**Task details**
Set down only the lines running from the one with "curve.update()" to the one with "scene.view_settings.keyframe_insert(path, frame=frame(t))", both lines included, exactly as they stand, please.

**Supplied information**
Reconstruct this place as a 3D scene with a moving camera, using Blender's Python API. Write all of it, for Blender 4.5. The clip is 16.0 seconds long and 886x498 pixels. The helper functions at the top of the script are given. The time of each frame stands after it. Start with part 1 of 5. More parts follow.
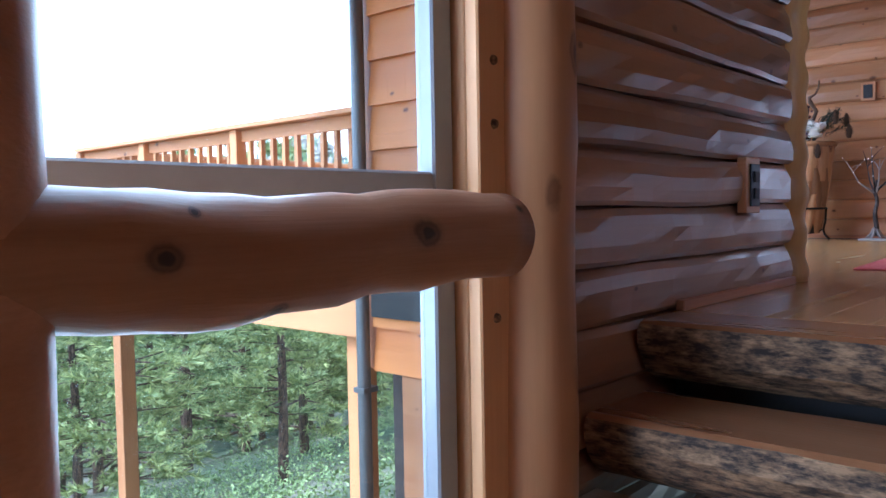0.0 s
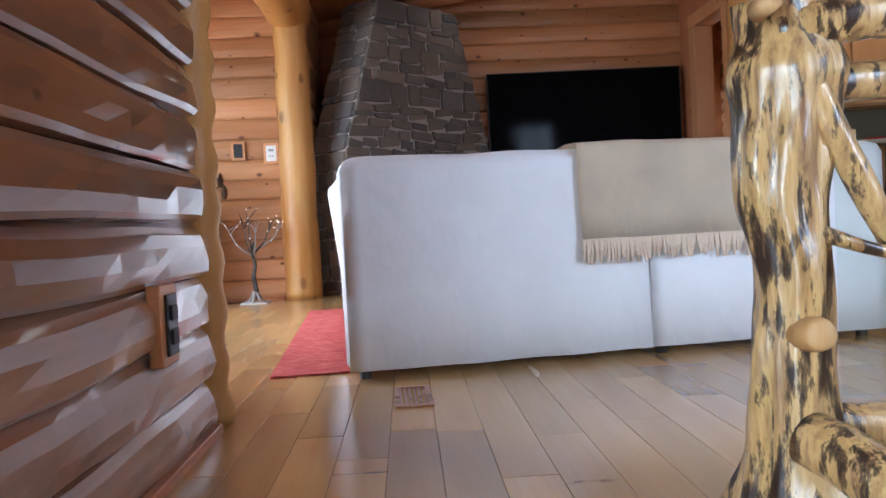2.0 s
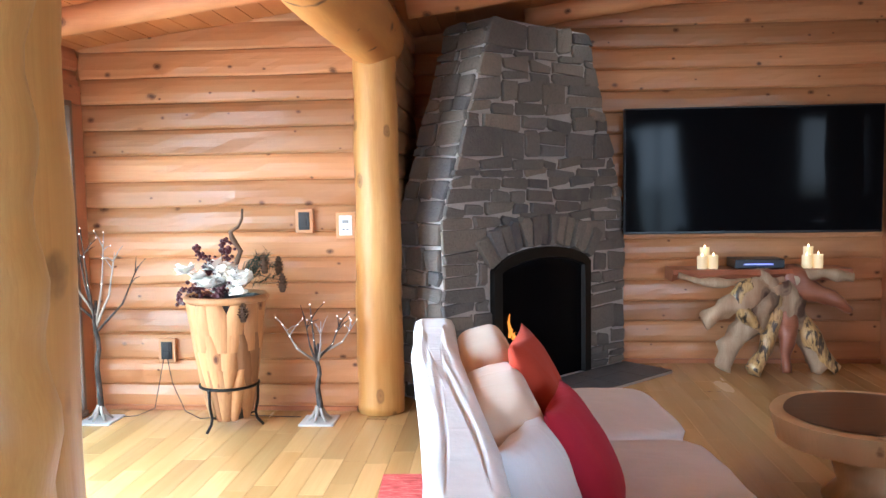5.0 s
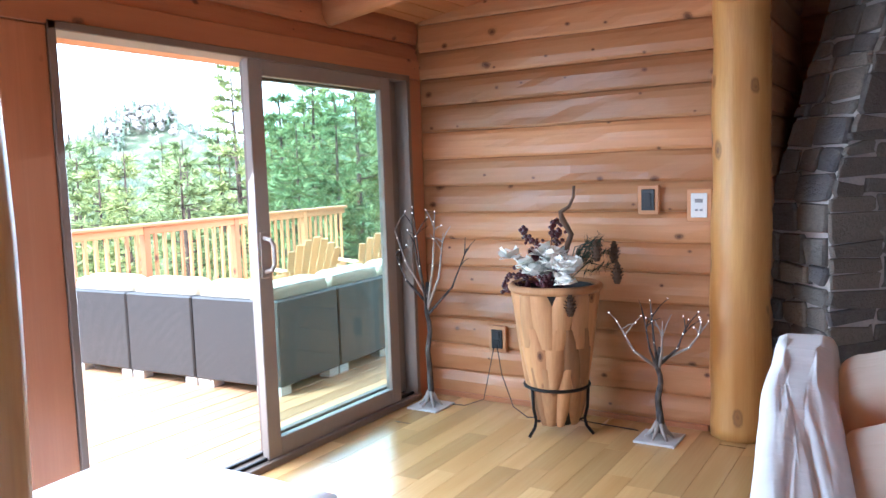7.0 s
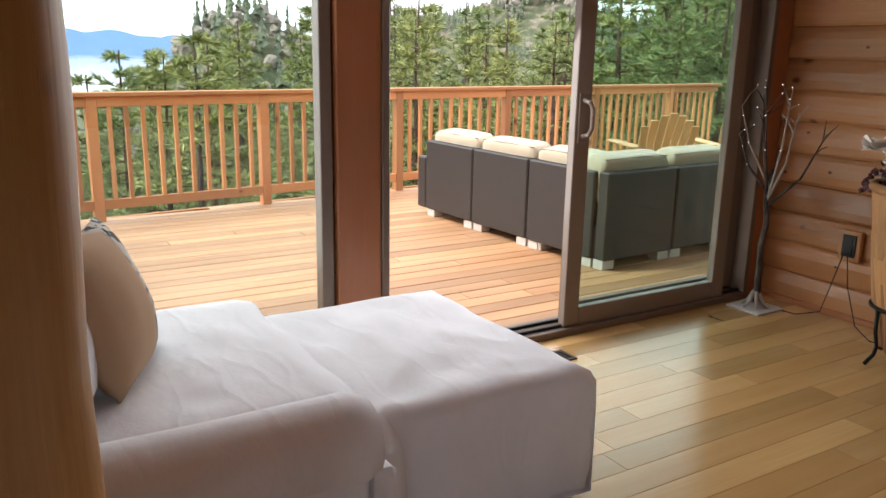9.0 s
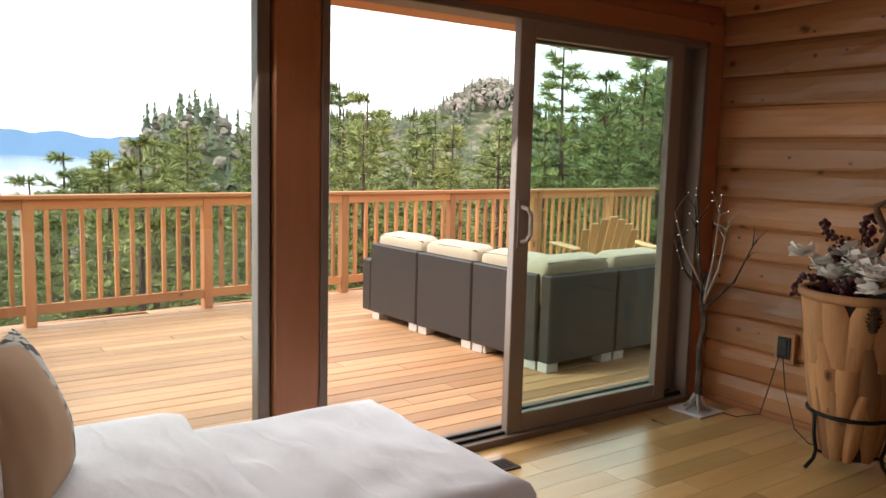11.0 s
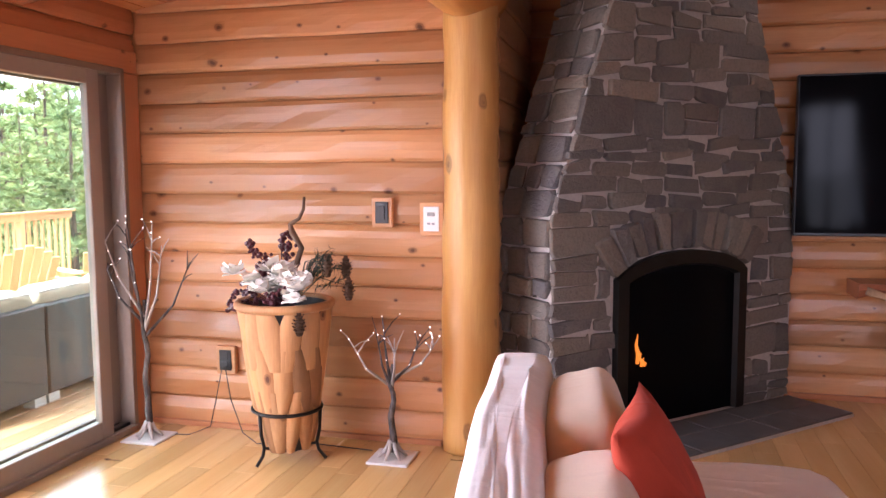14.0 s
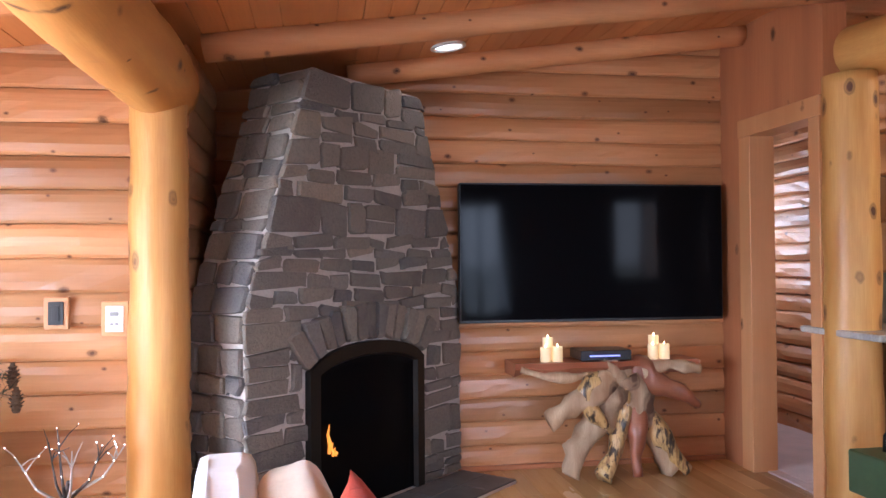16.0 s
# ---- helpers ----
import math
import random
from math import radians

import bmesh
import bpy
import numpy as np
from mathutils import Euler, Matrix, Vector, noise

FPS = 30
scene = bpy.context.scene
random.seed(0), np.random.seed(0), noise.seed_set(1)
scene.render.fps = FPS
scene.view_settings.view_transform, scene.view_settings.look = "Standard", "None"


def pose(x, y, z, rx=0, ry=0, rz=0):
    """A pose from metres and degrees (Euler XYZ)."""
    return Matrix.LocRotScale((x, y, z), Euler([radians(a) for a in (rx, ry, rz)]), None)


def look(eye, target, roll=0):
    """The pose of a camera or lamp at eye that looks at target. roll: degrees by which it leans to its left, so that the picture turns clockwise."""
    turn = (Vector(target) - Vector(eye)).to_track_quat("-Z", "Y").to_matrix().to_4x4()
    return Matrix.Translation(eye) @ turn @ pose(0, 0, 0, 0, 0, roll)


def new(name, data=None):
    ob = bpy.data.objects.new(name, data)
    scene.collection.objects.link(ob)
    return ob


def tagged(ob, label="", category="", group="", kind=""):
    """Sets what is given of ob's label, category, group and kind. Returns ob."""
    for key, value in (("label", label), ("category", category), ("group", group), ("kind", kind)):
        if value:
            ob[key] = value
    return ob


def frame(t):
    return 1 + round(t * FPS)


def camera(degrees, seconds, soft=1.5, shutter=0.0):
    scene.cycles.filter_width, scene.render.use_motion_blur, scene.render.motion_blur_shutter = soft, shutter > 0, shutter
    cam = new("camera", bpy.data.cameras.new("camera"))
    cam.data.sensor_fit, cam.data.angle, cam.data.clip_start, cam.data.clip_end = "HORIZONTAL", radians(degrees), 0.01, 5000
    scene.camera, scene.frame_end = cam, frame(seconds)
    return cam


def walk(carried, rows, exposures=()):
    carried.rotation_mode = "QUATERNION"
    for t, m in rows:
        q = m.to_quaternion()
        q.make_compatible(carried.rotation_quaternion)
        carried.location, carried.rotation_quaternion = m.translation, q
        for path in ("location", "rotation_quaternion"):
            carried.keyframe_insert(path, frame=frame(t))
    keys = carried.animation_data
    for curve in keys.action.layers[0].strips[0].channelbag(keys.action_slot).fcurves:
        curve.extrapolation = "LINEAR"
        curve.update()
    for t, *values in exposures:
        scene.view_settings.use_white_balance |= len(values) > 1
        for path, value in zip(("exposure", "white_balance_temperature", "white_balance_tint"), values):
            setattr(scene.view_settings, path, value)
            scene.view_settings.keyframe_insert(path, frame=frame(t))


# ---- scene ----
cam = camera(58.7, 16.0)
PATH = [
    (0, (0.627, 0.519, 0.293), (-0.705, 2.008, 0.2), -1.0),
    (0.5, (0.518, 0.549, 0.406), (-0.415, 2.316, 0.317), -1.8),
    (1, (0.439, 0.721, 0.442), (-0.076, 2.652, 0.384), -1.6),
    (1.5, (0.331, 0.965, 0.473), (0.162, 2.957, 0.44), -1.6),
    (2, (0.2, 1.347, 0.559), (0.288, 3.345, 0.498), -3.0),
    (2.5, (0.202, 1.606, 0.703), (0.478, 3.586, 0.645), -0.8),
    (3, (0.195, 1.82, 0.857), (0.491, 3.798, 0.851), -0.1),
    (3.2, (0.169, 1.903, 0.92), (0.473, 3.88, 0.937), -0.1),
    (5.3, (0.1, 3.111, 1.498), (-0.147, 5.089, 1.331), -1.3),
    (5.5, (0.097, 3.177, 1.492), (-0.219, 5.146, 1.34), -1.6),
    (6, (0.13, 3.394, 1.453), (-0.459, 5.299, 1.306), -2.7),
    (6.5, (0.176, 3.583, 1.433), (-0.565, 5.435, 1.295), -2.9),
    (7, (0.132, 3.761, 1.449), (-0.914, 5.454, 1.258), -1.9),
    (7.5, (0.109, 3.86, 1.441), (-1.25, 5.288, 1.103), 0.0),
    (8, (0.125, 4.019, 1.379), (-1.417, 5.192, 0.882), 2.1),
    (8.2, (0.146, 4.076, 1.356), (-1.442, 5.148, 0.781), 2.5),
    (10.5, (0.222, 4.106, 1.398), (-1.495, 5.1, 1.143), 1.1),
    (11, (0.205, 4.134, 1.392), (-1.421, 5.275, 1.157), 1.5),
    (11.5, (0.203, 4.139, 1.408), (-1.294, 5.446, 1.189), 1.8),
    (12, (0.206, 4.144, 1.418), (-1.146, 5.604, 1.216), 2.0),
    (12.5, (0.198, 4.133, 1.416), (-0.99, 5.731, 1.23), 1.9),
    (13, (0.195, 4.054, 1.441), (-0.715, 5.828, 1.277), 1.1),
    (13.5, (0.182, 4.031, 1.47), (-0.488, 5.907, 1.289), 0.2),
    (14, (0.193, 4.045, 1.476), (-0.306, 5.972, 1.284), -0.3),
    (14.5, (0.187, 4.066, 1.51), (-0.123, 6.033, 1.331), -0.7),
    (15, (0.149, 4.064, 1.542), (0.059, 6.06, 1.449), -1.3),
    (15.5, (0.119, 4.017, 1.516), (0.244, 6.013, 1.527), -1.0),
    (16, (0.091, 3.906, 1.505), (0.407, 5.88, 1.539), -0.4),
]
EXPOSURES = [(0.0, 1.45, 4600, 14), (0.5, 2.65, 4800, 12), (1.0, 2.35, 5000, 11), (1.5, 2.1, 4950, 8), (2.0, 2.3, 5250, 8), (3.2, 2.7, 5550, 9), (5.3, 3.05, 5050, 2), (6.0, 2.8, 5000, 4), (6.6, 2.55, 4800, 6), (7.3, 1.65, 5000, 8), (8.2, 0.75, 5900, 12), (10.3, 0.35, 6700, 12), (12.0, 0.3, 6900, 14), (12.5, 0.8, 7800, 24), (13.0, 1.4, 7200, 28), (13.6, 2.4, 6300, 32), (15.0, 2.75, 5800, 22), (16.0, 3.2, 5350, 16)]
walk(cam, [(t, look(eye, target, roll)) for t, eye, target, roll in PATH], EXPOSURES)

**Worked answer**
        curve.update()
    for t, *values in exposures:
        scene.view_settings.use_white_balance |= len(values) > 1
        for path, value in zip(("exposure", "white_balance_temperature", "white_balance_tint"), values):
            setattr(scene.view_settings, path, value)
            scene.view_settings.keyframe_insert(path, frame=frame(t))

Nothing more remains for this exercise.